Sportsman’s Warehouse blamed a $3.8 million loss in its first quarter on weak gun and ammo sales, according to the company’s conference call with investors last week.
While company execs saw an “encouraging” sign this spring as the industry hangs in the shadow of last year’s record breaking performance, they had always expected sluggish gun sales to carry over from last fiscal year, said John Schaefer, Sportsman’s chief executive officer.
“As we said previously, the underlying demand in this department remains strong when compared to historical levels, partially driven by increased participation rates in outdoor shooting sports as more women and children participate, despite the year-over-year decline in hunting and shooting,” he said during a conference call with investors Thursday.
“We are also encouraged to see that a significant portion of our sales continued to be generated from the use category, especially in our rural markets which are typically more stable and consistent over time compared to protection purchases and skews toward the historical 5 percent to 8 percent annual growth rate.”
The company’s performance echoed trends in federal background check data, which show the industry still lags 10 percent behind 2016 — the busiest year on record — as it heads into its historically slow season.
The FBI’s National Instant Criminal Background Check System serves a proxy for gun sales nationwide. So far this year, 8.7 million applications have been processed through NICS, however Guns.com estimates only 51 percent of those resulted in a gun transfer.
Analysis of NICS data shows dealers sold an estimated 4.5 million guns through the first four months of 2017 — about half a million less than this time last year.
Although the industry’s performance trails last year, April eclipsed its 2016 numbers — the best on record — by more than 4,400 estimated sales, according to FBI data.
Total background checks declined 5 percent over last year, though adjusted totals — calculated by removing applications processed for concealed carry permits — came in at just 391 checks above 2016.

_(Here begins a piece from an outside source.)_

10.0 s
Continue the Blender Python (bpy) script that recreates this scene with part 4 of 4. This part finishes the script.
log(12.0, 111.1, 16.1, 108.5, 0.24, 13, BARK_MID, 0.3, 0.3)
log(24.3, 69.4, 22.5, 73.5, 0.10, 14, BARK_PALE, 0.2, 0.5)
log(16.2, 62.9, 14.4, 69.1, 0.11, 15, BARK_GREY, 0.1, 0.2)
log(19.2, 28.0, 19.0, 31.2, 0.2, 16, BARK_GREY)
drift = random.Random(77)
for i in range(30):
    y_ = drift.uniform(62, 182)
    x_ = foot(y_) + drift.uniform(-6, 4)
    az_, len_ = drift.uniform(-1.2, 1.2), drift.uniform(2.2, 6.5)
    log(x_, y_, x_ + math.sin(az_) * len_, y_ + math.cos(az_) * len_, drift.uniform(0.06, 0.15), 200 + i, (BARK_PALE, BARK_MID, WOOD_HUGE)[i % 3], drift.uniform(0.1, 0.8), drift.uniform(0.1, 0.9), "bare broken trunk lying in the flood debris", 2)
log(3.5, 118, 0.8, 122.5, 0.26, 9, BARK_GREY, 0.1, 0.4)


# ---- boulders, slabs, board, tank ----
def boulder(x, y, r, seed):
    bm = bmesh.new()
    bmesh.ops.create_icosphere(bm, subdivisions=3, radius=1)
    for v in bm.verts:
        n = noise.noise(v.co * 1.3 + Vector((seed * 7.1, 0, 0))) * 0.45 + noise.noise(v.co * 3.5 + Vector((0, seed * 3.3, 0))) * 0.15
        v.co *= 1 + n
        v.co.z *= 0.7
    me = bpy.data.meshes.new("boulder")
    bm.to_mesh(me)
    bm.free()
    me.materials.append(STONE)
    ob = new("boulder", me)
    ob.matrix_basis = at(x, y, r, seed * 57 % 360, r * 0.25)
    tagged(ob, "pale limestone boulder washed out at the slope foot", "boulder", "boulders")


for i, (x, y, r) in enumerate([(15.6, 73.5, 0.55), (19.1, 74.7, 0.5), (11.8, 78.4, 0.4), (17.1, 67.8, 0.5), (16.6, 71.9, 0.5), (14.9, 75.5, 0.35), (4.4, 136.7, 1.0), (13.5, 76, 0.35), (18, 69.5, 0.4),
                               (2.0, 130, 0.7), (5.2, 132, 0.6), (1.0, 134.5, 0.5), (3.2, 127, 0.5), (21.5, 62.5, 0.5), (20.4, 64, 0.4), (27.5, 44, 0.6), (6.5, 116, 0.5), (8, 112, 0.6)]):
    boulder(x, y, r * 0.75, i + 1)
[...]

As the anniversary of the Pulse nightclub shooting approaches in June, Schaeffer said the company’s second quarter outlook remains “conservative.”
“We continue to expect year over year trends in the second half of 2017 to show improvement relative to year on year performance trends in the first half of the year, and are reiterating our full year guidance,” he said.
“Despite the recent slowdown in firearm demand across the industry, we believe we are the best positioned retailer in our niche to capture market share given our extensive offering of brand name products, everyday low pricing strategy and knowledgeable customer service, combined with our convenience as a neighborhood store in larger markets or big box appeal in smaller markets, and our growth plans of opening 12 stores in fiscal year 2017,” he said.
Sportsman’s Warehouse filed for Chapter 11 bankruptcy protection in March 2009, calling itself a “retailer victim of the worldwide global recession.” In the eight years since, the company reorganized and grew from just under two dozen locations to more than 80 stores in 22 states. Schaeffer said last week the company plans to open another five to nine stores next year as it works toward its goal of 300 locations nationwide.